Méfiez-vous de Kiyoshi Kurosawa – il est capable de tout. De sagas polymorphes (les deux volets de Shokuzai, avec épisodes stratifiés et temps dilaté) ; de cyberthrillers noyés dans des atmosphères aqueuses (Kaïro) ; d’un drame social avec famille en voie d’implosion (Tokyo Sonata)… Et même, avec ce Real débarquant sur nos écrans, d’un film sans profondeur : ce qui est loin d’être péjoratif, bien au contraire…
Sur la seule foi des prémisses de l’histoire, on imaginait déjà une descente dans les zones opaques de la mémoire. Une dessinatrice star du manga, Atsumi, dans le coma ; une technique médicale (avec moniteurs, matériel ad hoc et essaim de blouses blanches) permettant à son petit copain de la rejoindre virtuellement, de pénétrer son monde intérieur ; un secret tragique, enfoui dans l’enfance, qui remontera peu à peu à la surface. Mais Real n’est pas un film des profondeurs. Ne serait-ce, déjà, que par cette lumière omniprésente, par cette luminescence de toutes choses laissant peu de place aux zones crépusculaires, ces habituels équivalents visuels des recoins de la conscience. Lorsque Koichi entre en « contact » (c’est le terme utilisé par les médecins) avec Atsumi, il se retrouve avec elle dans l’appartement qu’ils partageaient tous deux. Espace mental, à l’évidence, image intérieure, mais baignée d’un flot de lumière par une grande vitre rectangulaire. Ce lieu clos, allégorie de la conscience, est entouré de brumes ; ces brumes étant les limites de la mémoire, les frontières de la psyché, comme l’explique une doctoresse à Koichi. Mais elles semblent naître du soleil se déversant à flots par la fenêtre, elles évoquent plus la texture vaporeuse, floue et éblouissante d’une clarté estivale. Et même lorsqu’elles s’épaississent, elles ne sont qu’une surface facile à crever. Real, à cet égard, est un film plat – entendez qu’il n’y a pas d’arrière-plan, tapi dans l’obscurité, enseveli dans les ténèbres. Même la scène enfantine, traumatique, est très vite claire – il ne reste qu’à dévoiler les détails, les circonstances.

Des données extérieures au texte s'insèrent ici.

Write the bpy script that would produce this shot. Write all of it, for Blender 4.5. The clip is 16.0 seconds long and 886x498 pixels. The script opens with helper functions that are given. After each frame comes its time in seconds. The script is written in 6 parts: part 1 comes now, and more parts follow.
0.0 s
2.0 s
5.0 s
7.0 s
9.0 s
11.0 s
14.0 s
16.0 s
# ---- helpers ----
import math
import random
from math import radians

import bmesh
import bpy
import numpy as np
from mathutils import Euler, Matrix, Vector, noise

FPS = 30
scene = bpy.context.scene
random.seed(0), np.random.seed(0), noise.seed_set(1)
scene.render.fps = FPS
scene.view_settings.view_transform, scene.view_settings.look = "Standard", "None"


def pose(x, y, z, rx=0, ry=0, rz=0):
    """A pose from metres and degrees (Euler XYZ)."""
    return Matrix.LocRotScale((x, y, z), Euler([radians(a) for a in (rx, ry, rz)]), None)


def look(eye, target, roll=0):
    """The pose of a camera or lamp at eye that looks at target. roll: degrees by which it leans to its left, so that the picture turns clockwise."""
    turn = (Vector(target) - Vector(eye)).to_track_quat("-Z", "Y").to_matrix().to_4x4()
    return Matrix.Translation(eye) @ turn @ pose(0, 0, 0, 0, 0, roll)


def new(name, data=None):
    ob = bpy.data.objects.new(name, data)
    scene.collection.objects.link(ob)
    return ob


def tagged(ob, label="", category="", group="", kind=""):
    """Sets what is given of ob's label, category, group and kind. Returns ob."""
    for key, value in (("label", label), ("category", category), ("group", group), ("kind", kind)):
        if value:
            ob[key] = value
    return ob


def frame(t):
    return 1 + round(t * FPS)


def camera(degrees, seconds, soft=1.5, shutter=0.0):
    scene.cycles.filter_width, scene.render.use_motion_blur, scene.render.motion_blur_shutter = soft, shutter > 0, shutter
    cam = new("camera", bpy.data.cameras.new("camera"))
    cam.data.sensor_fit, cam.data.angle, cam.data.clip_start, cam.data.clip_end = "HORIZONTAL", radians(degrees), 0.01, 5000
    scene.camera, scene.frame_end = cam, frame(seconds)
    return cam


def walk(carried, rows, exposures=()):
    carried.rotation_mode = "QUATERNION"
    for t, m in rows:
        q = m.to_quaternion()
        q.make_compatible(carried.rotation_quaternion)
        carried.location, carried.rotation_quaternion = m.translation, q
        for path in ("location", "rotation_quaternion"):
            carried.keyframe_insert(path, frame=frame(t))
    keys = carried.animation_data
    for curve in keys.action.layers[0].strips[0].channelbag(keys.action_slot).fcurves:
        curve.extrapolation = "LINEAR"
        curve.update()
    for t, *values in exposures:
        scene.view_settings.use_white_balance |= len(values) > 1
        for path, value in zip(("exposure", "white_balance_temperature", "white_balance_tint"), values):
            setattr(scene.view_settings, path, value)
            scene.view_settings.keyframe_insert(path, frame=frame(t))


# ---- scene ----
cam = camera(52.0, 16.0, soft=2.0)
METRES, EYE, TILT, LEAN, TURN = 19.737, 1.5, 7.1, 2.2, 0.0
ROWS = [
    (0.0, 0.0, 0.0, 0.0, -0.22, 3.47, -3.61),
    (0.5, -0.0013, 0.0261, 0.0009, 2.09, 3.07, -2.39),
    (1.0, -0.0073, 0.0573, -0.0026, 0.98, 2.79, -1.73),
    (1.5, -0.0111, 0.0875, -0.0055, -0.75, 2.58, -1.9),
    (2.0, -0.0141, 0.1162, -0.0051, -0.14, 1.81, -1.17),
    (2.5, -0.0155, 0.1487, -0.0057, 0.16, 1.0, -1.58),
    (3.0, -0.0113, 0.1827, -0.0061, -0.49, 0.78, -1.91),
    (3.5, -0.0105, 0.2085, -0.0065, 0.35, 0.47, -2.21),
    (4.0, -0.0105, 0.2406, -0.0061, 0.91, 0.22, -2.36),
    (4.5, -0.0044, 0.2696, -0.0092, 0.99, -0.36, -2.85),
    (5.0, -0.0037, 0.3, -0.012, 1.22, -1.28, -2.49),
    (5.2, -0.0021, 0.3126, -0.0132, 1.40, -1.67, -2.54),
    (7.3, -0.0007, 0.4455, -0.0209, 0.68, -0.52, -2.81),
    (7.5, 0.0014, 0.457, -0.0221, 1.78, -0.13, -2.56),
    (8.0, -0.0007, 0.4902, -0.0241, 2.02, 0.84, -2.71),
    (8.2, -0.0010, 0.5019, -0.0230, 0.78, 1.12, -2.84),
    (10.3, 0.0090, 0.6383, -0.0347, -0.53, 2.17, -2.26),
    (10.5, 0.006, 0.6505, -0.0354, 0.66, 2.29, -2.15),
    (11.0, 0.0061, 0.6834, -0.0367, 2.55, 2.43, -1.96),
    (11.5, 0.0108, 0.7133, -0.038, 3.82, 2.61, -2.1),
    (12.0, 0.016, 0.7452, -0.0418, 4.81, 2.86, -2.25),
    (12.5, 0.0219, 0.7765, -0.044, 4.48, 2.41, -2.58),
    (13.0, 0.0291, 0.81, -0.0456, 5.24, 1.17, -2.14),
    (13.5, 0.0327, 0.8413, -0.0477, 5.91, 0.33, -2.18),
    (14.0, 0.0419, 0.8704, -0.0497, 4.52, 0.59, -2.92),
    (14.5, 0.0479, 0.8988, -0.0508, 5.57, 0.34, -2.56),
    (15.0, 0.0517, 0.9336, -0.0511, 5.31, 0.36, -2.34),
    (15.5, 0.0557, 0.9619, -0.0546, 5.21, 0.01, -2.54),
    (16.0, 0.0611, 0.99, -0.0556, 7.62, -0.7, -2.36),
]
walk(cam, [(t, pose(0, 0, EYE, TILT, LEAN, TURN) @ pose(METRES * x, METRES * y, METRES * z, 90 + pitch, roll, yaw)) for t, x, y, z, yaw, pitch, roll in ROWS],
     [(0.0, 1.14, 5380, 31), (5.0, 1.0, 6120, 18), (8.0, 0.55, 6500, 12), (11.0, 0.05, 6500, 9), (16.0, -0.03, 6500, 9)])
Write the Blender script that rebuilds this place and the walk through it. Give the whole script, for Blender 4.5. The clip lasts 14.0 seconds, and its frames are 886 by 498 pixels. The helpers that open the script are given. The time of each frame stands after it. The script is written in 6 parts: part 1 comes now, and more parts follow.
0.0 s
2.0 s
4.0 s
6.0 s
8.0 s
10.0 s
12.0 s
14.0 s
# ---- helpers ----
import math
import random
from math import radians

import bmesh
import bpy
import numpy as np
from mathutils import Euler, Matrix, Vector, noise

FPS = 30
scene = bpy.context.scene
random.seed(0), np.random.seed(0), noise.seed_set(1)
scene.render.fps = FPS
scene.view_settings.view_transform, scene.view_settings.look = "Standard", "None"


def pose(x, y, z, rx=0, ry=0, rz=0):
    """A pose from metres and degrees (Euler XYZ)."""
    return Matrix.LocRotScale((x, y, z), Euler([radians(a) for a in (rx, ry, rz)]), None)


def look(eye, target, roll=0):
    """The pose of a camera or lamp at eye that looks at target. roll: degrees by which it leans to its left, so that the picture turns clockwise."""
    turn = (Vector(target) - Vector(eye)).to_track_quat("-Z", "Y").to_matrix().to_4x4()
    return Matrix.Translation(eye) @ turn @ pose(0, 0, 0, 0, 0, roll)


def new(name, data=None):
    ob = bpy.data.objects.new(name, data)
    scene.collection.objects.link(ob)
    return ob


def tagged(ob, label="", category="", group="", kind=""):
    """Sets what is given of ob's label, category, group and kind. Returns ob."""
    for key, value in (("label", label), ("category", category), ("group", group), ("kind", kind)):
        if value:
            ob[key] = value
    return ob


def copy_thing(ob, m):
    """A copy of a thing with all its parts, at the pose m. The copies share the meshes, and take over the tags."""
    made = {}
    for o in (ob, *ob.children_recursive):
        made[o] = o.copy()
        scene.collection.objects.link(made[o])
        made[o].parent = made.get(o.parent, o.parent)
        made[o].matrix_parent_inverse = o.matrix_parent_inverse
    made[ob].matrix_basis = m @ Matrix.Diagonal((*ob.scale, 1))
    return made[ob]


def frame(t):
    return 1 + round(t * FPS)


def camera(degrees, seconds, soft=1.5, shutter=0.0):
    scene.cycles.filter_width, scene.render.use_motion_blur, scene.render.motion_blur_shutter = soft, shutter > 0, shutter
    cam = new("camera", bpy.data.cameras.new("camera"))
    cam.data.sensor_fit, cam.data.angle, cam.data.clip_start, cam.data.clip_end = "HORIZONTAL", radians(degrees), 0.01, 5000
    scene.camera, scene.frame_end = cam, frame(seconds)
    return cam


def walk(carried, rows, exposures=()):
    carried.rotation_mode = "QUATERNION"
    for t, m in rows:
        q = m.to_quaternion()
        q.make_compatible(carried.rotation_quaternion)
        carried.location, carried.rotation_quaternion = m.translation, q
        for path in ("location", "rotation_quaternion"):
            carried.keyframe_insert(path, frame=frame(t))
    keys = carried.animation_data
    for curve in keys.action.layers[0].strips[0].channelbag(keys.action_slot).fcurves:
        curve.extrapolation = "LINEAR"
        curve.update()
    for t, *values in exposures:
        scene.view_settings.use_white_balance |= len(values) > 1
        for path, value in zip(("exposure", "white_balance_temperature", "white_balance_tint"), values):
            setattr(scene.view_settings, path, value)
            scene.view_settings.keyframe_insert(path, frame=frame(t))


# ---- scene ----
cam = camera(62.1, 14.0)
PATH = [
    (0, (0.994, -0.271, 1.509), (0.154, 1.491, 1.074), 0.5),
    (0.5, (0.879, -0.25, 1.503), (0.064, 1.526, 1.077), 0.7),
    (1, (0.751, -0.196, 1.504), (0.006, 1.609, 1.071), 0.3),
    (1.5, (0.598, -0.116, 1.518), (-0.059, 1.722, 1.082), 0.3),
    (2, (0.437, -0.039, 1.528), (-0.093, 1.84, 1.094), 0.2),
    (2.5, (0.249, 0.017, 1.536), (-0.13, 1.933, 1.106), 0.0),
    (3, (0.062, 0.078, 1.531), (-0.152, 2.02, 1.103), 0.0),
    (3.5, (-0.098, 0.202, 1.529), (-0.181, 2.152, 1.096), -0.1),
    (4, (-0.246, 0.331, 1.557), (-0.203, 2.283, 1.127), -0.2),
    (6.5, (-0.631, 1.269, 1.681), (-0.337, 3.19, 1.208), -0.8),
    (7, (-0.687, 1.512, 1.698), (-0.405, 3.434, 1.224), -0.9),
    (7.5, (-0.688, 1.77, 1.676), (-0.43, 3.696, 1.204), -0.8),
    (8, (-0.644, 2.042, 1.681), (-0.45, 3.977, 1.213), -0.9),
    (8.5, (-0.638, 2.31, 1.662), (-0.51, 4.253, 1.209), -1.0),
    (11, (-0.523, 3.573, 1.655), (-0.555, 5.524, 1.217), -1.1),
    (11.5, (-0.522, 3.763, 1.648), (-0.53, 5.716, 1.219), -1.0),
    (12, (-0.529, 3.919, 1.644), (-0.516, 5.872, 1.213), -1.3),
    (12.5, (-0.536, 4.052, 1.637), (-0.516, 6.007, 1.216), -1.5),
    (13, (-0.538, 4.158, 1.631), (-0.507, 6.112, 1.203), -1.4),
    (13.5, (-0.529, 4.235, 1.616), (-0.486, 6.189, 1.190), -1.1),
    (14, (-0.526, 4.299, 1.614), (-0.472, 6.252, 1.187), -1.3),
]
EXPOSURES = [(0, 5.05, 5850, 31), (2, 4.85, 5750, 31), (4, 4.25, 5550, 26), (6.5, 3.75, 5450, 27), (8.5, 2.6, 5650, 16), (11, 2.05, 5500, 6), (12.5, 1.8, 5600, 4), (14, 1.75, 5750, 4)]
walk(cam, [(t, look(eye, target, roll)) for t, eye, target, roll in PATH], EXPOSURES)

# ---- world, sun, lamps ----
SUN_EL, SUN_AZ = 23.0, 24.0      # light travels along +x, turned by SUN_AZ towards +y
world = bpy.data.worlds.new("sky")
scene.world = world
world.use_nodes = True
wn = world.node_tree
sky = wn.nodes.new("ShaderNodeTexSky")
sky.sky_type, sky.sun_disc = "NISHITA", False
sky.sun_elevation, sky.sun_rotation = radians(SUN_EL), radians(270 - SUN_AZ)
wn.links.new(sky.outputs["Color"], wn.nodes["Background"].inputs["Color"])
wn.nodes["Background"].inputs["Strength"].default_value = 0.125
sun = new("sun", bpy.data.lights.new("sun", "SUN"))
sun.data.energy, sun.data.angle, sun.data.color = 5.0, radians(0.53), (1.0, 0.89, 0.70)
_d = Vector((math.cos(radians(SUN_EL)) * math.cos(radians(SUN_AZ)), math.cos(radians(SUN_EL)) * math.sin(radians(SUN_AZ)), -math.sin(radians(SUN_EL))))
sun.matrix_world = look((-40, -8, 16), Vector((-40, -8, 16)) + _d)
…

Si Real est un film dénué de profondeur, c’est sans doute parce que tout y est sur le même plan, toutes les différences s’abolissent : la réalité se fond avec les images mentales, le passé des deux amoureux se mêle au présent, les « zombies philosophiques » (c’est ainsi que le corps médical baptise ces créatures aux allures de morts-vivants que voit apparaître Koichi, effets secondaires du « contact ») infiltrent l’univers quotidien. Dans Real, les niveaux de réalité ne sont pas étanches : ils coexistent les uns avec les autres, dans une interpénétration et une confusion généralisées. Cette façon de tout mettre sur le même plan concerne aussi bien les identités : Koichi et Atsumi paraissent ainsi interchangeables, symétriques l’un de l’autre. Dire pourquoi, ce serait évoquer le virage narratif que prend le film – et « spoiler ». On se contentera donc d’évoquer deux séquences. L’une, une des premières, puise dans une palette minimaliste (des blancs et des gris) : un couloir d’hôpital, Koichi sur la droite, la doctoresse en blouse sur la gauche ; plus tard dans le film, on retrouve notre couloir d’hôpital et la doctoresse, mais cette fois c’est Atsumi qui discute avec elle. Identité, ref let, écho. Pourtant, il n’y a dans ces jeux-là rien des vertigineuses désorientations d’un Lynch ou d’un Weerasethakul.
Sans doute parce que dans Real, Kurosawa privilégie l’immédiateté de l’émotion, plutôt que les profondeurs complexes du sens. Le fil rouge du film est un dessin d’enfance ; un dessin perdu représentant un plésiosaure. On pourrait gloser à l’envi sur cette bestiole ; y déceler un symbole – celui de l’enfance comme fonds primitif de l’homme ; lui appliquer des grilles psychanalytiques et y voir la matérialisation d’une culpabilité, celle hantant Koichi et Atsumi suite à cette tragédie marquant leurs jeunes années ; y voir une allégorie esthétique (Atsumi explique qu’il s’agissait d’un « dessin parfait »), celle par exemple d’un royaume platonicien des formes parfaites à jamais perdu… Mais Kurosawa est un cinéaste, pas un exégète : par la grâce des effets spéciaux, il donnera corps au dinosaure. D’un seul coup, nous sommes en proie aux terreurs viscérales suscitées par le monstrueux, mais aussi à une forme d’émerveillement enfantin devant l’étrange grâce de l’animal. Avec Real, Kurosawa réussit une gageure paradoxale – faire un film psychique, qui ne s’adresse pas qu’au cerveau.